**Set task:** Please write the listing below out again exactly, leaving every picture behind.
+--
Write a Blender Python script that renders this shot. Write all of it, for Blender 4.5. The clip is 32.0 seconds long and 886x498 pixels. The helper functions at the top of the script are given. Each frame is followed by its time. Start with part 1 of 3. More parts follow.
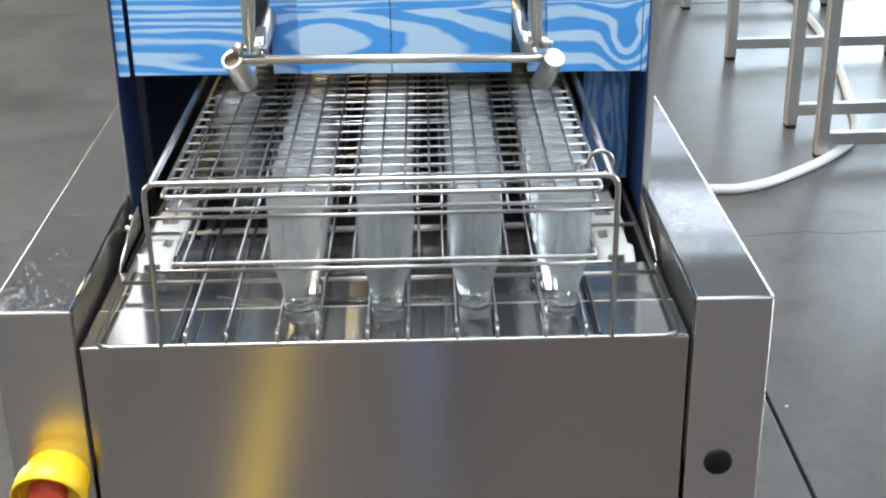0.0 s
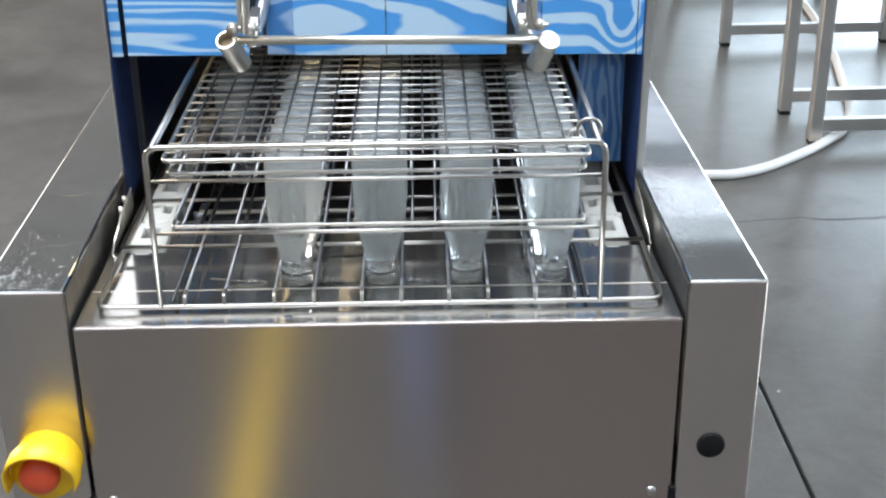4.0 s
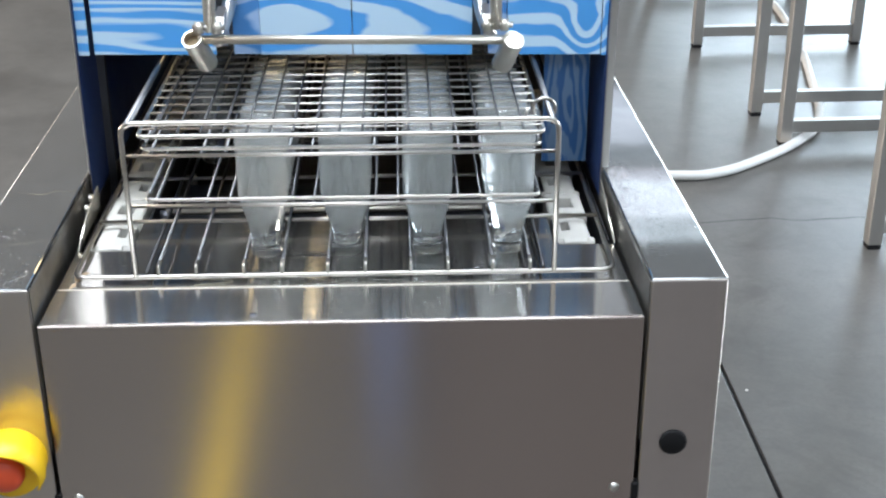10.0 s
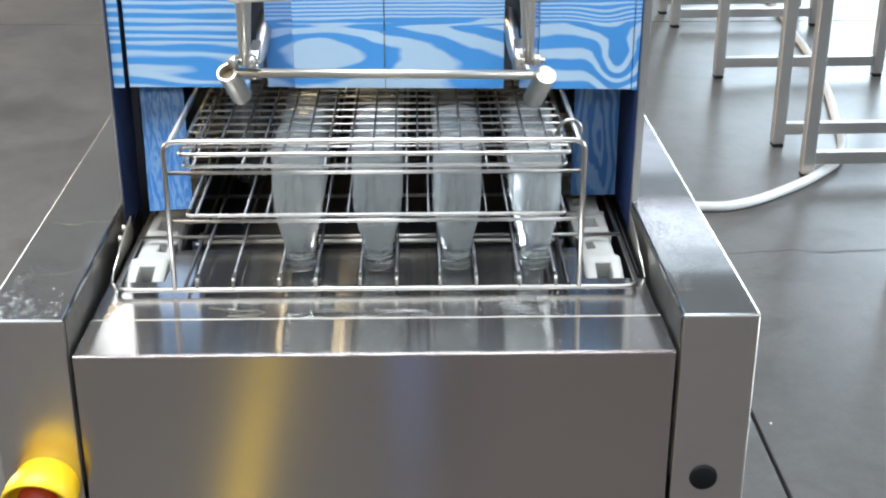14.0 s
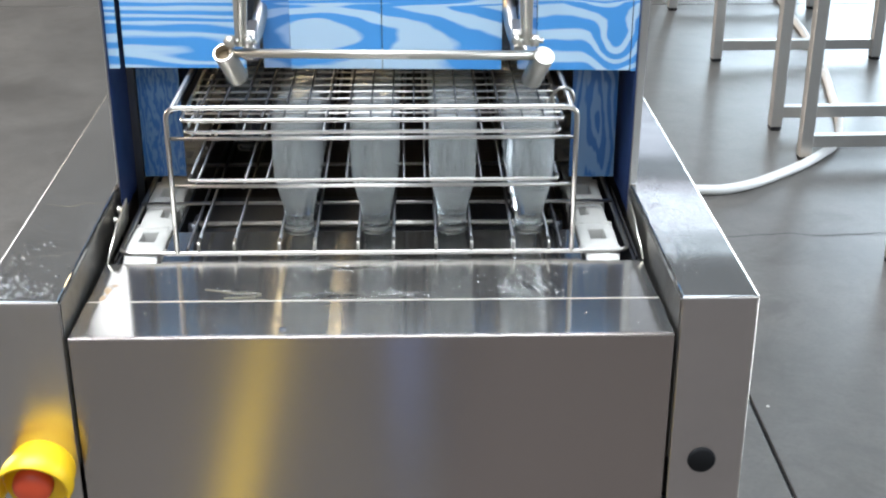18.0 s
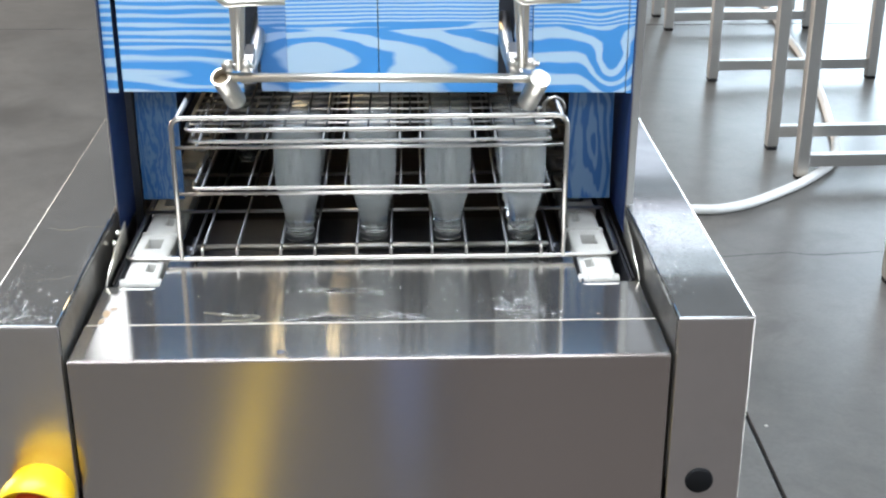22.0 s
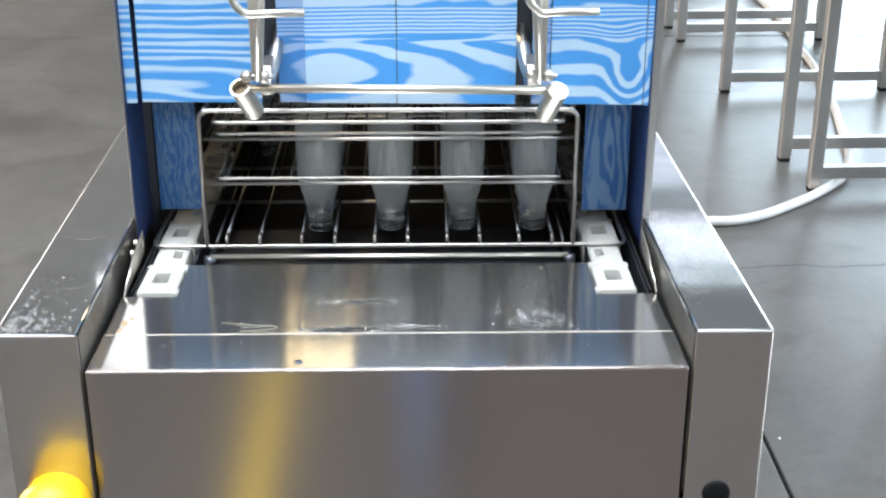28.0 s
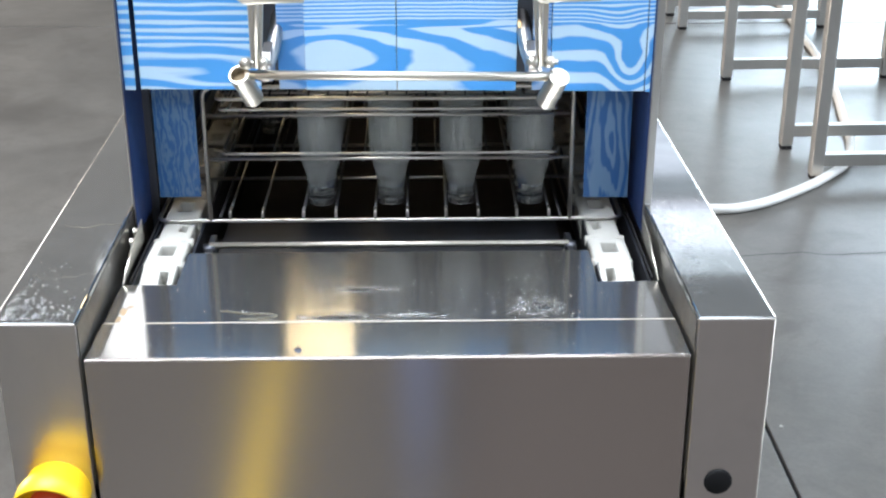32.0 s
+--
**Result of this task:**
Write a Blender Python script that renders this shot. Write all of it, for Blender 4.5. The clip is 32.0 seconds long and 886x498 pixels. The helper functions at the top of the script are given. Each frame is followed by its time. Start with part 1 of 3. More parts follow.
0.0 s
4.0 s
10.0 s
14.0 s
18.0 s
22.0 s
28.0 s
32.0 s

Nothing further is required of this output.